## The task:
Below is some material; set it all down exactly, apart from the pictures.

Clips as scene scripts
◆ ◆ ◆

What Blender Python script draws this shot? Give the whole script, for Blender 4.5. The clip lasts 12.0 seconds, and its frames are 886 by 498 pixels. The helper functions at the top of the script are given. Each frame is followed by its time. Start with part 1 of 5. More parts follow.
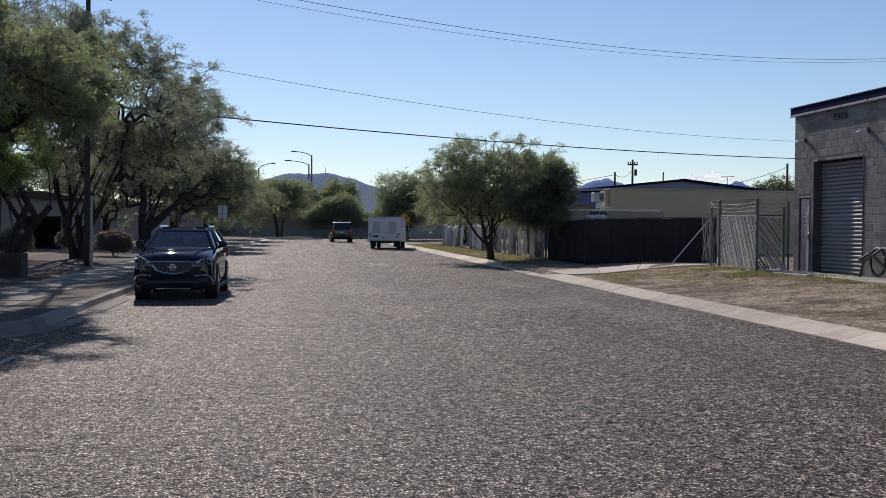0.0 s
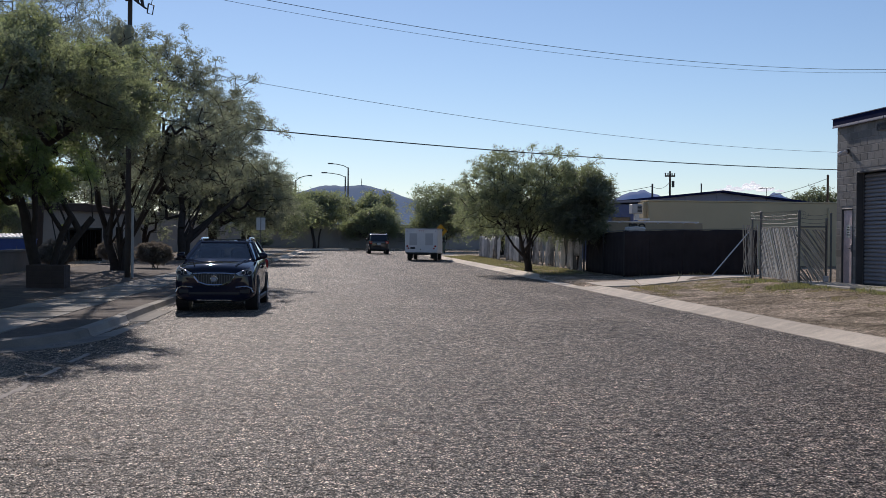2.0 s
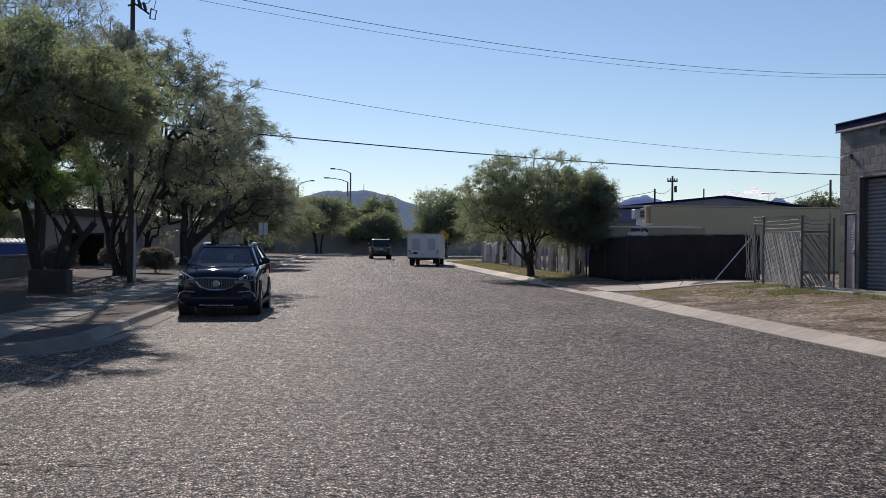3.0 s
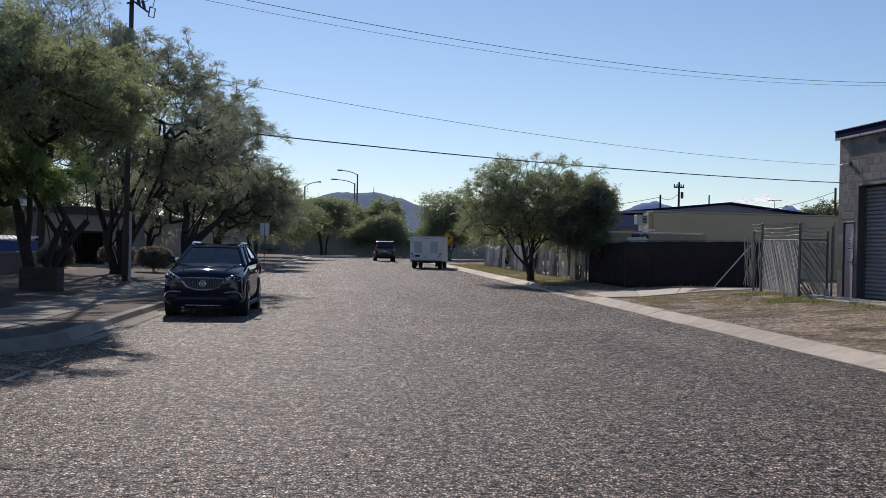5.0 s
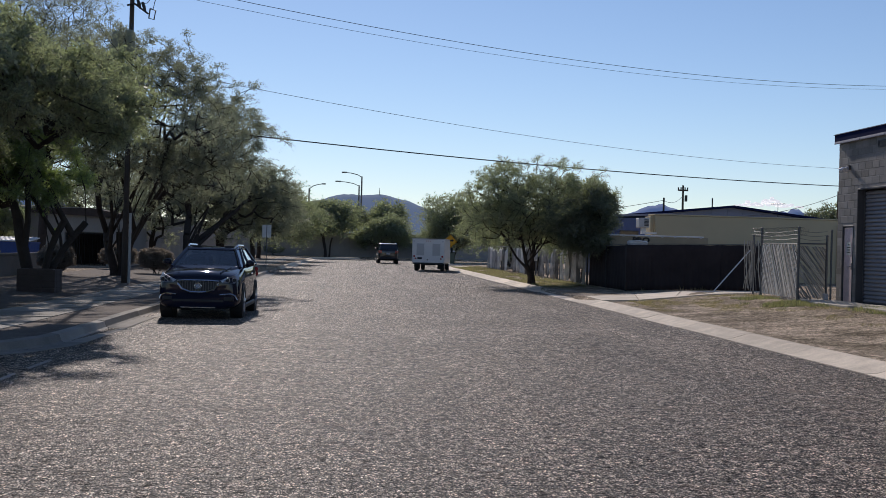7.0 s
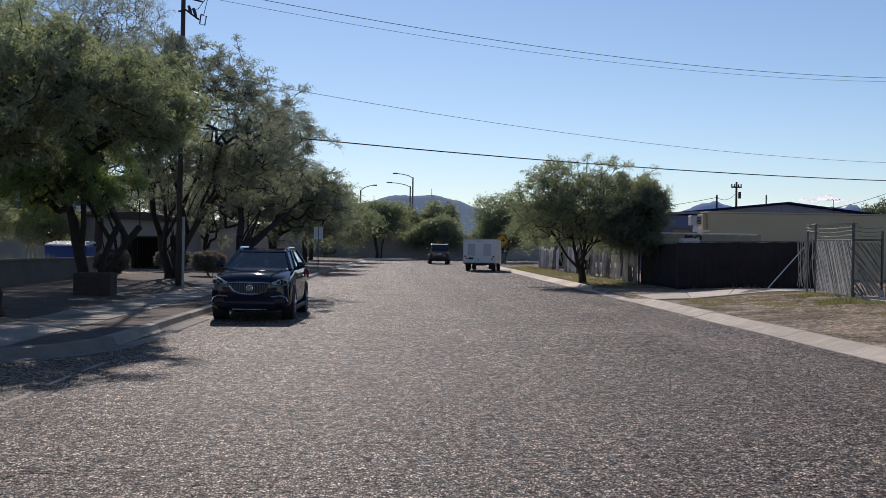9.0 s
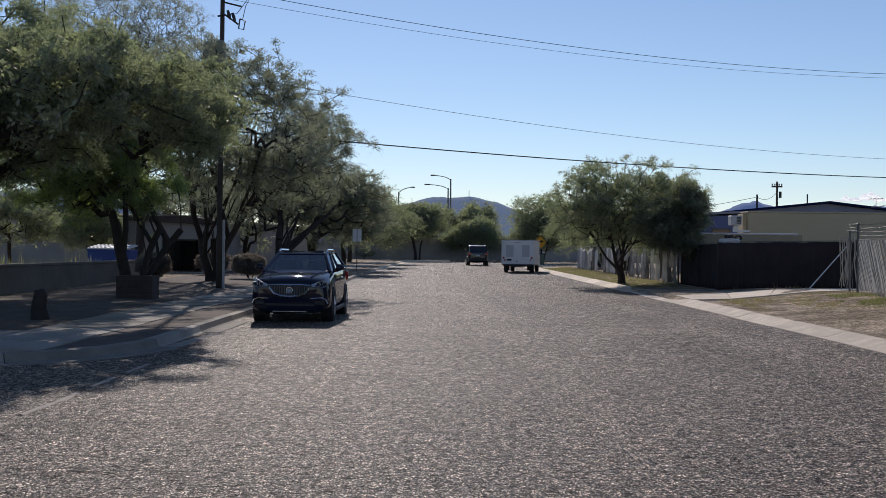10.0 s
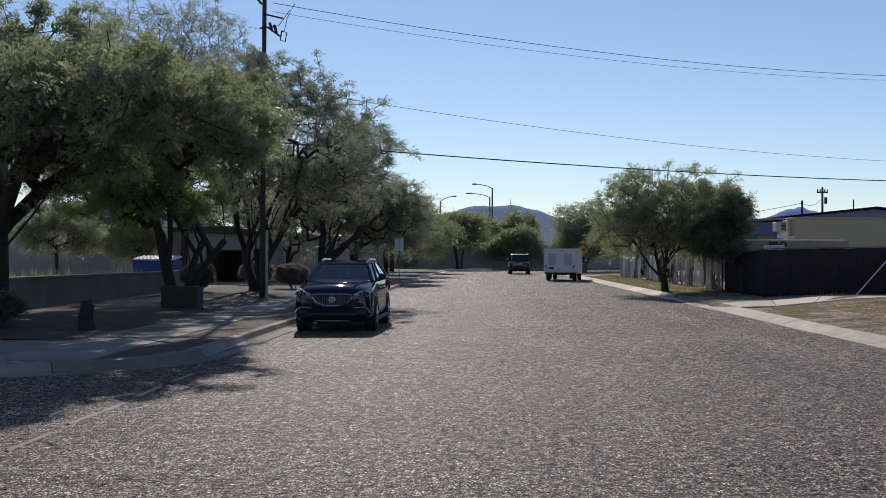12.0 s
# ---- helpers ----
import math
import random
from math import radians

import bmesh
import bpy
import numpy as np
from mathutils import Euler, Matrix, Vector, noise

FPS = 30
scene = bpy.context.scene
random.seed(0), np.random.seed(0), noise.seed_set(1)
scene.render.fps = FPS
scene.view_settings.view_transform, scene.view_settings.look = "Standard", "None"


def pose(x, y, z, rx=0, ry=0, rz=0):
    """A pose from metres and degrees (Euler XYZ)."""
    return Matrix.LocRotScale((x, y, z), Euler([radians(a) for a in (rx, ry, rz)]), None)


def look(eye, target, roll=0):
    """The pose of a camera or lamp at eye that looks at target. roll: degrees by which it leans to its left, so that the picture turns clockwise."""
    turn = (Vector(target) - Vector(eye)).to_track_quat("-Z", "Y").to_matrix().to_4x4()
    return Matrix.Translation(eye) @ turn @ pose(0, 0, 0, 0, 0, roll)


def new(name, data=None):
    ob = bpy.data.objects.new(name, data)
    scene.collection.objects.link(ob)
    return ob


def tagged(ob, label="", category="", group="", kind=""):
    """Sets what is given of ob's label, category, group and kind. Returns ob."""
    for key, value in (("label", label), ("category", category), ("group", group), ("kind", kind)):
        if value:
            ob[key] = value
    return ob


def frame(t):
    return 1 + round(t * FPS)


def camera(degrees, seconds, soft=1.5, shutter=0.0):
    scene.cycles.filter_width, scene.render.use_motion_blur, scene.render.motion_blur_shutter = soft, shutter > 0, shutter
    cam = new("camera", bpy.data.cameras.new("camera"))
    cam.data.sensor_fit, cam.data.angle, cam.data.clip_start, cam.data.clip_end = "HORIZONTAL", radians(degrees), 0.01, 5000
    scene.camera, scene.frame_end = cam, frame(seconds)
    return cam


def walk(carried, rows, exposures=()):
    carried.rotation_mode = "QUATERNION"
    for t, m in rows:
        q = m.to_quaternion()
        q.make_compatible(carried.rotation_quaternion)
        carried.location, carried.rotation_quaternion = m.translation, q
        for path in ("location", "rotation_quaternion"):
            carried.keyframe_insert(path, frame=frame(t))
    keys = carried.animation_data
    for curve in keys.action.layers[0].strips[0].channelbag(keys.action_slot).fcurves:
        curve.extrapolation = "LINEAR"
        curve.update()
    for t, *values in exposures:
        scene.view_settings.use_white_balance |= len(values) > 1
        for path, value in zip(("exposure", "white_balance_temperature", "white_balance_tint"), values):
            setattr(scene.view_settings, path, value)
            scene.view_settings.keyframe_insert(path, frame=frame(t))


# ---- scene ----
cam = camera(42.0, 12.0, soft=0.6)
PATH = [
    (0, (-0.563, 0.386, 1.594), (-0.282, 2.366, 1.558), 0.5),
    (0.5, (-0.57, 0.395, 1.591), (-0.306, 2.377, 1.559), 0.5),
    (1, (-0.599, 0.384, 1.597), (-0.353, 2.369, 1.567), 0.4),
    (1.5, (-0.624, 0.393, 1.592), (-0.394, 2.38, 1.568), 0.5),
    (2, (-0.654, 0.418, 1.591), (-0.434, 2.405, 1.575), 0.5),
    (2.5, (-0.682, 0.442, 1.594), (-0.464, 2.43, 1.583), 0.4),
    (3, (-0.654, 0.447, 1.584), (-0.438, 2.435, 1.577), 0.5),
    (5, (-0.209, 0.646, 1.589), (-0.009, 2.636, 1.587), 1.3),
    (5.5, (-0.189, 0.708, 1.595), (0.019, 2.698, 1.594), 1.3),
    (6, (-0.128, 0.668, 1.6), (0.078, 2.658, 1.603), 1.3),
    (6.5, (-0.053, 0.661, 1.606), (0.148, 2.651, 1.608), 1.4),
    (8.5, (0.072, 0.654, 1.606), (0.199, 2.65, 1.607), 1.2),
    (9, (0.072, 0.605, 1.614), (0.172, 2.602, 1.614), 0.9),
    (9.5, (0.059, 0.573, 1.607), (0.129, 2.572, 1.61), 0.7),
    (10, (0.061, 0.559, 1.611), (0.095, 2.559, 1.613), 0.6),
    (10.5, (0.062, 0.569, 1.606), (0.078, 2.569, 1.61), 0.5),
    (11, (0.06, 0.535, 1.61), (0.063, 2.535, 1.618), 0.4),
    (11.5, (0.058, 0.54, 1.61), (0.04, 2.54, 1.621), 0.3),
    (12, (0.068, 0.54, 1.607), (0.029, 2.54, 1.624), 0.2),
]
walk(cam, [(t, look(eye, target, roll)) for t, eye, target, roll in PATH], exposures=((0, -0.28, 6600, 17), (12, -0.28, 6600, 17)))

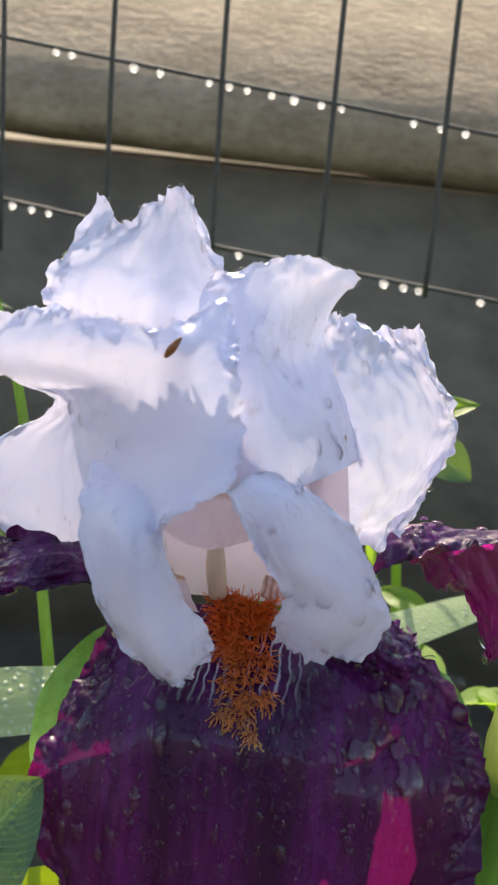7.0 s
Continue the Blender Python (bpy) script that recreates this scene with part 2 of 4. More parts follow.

◆ ◆ ◆

## Problem solution:
What Blender Python script draws this shot? Give the whole script, for Blender 4.5. The clip lasts 12.0 seconds, and its frames are 886 by 498 pixels. The helper functions at the top of the script are given. Each frame is followed by its time. Start with part 1 of 5. More parts follow.
0.0 s
2.0 s
3.0 s
5.0 s
7.0 s
9.0 s
10.0 s
12.0 s
# ---- helpers ----
import math
import random
from math import radians

import bmesh
import bpy
import numpy as np
from mathutils import Euler, Matrix, Vector, noise

FPS = 30
scene = bpy.context.scene
random.seed(0), np.random.seed(0), noise.seed_set(1)
scene.render.fps = FPS
scene.view_settings.view_transform, scene.view_settings.look = "Standard", "None"


def pose(x, y, z, rx=0, ry=0, rz=0):
    """A pose from metres and degrees (Euler XYZ)."""
    return Matrix.LocRotScale((x, y, z), Euler([radians(a) for a in (rx, ry, rz)]), None)


def look(eye, target, roll=0):
    """The pose of a camera or lamp at eye that looks at target. roll: degrees by which it leans to its left, so that the picture turns clockwise."""
    turn = (Vector(target) - Vector(eye)).to_track_quat("-Z", "Y").to_matrix().to_4x4()
    return Matrix.Translation(eye) @ turn @ pose(0, 0, 0, 0, 0, roll)


def new(name, data=None):
    ob = bpy.data.objects.new(name, data)
    scene.collection.objects.link(ob)
    return ob


def tagged(ob, label="", category="", group="", kind=""):
    """Sets what is given of ob's label, category, group and kind. Returns ob."""
    for key, value in (("label", label), ("category", category), ("group", group), ("kind", kind)):
        if value:
            ob[key] = value
    return ob


def frame(t):
    return 1 + round(t * FPS)


def camera(degrees, seconds, soft=1.5, shutter=0.0):
    scene.cycles.filter_width, scene.render.use_motion_blur, scene.render.motion_blur_shutter = soft, shutter > 0, shutter
    cam = new("camera", bpy.data.cameras.new("camera"))
    cam.data.sensor_fit, cam.data.angle, cam.data.clip_start, cam.data.clip_end = "HORIZONTAL", radians(degrees), 0.01, 5000
    scene.camera, scene.frame_end = cam, frame(seconds)
    return cam


def walk(carried, rows, exposures=()):
    carried.rotation_mode = "QUATERNION"
    for t, m in rows:
        q = m.to_quaternion()
        q.make_compatible(carried.rotation_quaternion)
        carried.location, carried.rotation_quaternion = m.translation, q
        for path in ("location", "rotation_quaternion"):
            carried.keyframe_insert(path, frame=frame(t))
    keys = carried.animation_data
    for curve in keys.action.layers[0].strips[0].channelbag(keys.action_slot).fcurves:
        curve.extrapolation = "LINEAR"
        curve.update()
    for t, *values in exposures:
        scene.view_settings.use_white_balance |= len(values) > 1
        for path, value in zip(("exposure", "white_balance_temperature", "white_balance_tint"), values):
            setattr(scene.view_settings, path, value)
            scene.view_settings.keyframe_insert(path, frame=frame(t))


# ---- scene ----
cam = camera(42.0, 12.0, soft=0.6)
PATH = [
    (0, (-0.563, 0.386, 1.594), (-0.282, 2.366, 1.558), 0.5),
    (0.5, (-0.57, 0.395, 1.591), (-0.306, 2.377, 1.559), 0.5),
    (1, (-0.599, 0.384, 1.597), (-0.353, 2.369, 1.567), 0.4),
    (1.5, (-0.624, 0.393, 1.592), (-0.394, 2.38, 1.568), 0.5),
    (2, (-0.654, 0.418, 1.591), (-0.434, 2.405, 1.575), 0.5),
    (2.5, (-0.682, 0.442, 1.594), (-0.464, 2.43, 1.583), 0.4),
    (3, (-0.654, 0.447, 1.584), (-0.438, 2.435, 1.577), 0.5),
    (5, (-0.209, 0.646, 1.589), (-0.009, 2.636, 1.587), 1.3),
    (5.5, (-0.189, 0.708, 1.595), (0.019, 2.698, 1.594), 1.3),
    (6, (-0.128, 0.668, 1.6), (0.078, 2.658, 1.603), 1.3),
    (6.5, (-0.053, 0.661, 1.606), (0.148, 2.651, 1.608), 1.4),
    (8.5, (0.072, 0.654, 1.606), (0.199, 2.65, 1.607), 1.2),
    (9, (0.072, 0.605, 1.614), (0.172, 2.602, 1.614), 0.9),
    (9.5, (0.059, 0.573, 1.607), (0.129, 2.572, 1.61), 0.7),
    (10, (0.061, 0.559, 1.611), (0.095, 2.559, 1.613), 0.6),
    (10.5, (0.062, 0.569, 1.606), (0.078, 2.569, 1.61), 0.5),
    (11, (0.06, 0.535, 1.61), (0.063, 2.535, 1.618), 0.4),
    (11.5, (0.058, 0.54, 1.61), (0.04, 2.54, 1.621), 0.3),
    (12, (0.068, 0.54, 1.607), (0.029, 2.54, 1.624), 0.2),
]
walk(cam, [(t, look(eye, target, roll)) for t, eye, target, roll in PATH], exposures=((0, -0.28, 6600, 17), (12, -0.28, 6600, 17)))

7.0 s
Continue the Blender Python (bpy) script that recreates this scene with part 2 of 4. More parts follow.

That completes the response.